As I discussed here, the developments so far in the trade war have backfired on the US. China's trade surplus is up $85bn in 10 months or $102bn annually for 2019. Europe has been the dumping ground for $60bn annualised in manufactured goods that would have gone to the US. The reduction from 15% to 7.5% on $120bn in goods might alleviate that a little, but only a little.
Per the deal, the Chinese will buy $100bn a year more in goods and services. China bought $130 billion in U.S. goods in 2017, before the trade war began and $56 billion in services. That's a 54% step change, which is not happening organically as a function of 6% Chinese economic growth.
As such, the Chinese government will have to pull levers and third countries have to lose export orders. In terms of manufactured goods the only games in town are the EU, Japan and Korea. The IMF in their recent Article 4 paper on China estimated that about half of the import displacement would be born by Europe.
In the chart below, the IMF had assumed a $200bn/ year deal to halve the US trade deficit with half of that falling on the Eurozone.

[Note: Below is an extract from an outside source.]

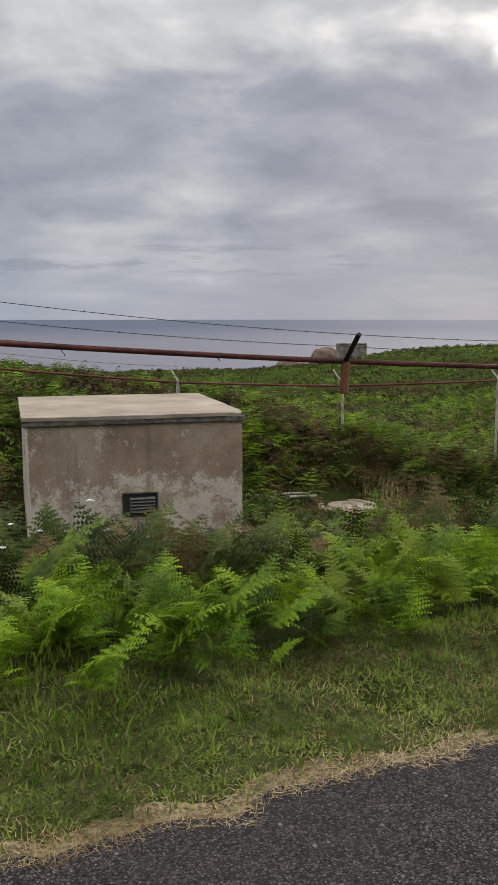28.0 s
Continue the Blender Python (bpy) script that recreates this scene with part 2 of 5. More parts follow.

Based on a $100bn a year deal the EU would lose about $42bn a year in goods exports. Korea and Singapore could potentially lose exports amounting to about 1% and 1.9% percent of their GDP.
Looking at the phase 1 deal numbers, China has committed to increase purchases of U.S. agriculture products by $32 billion over two years. That would average an annual total of about $40 billion, compared to a baseline of $24 billion in 2017 before the trade war started.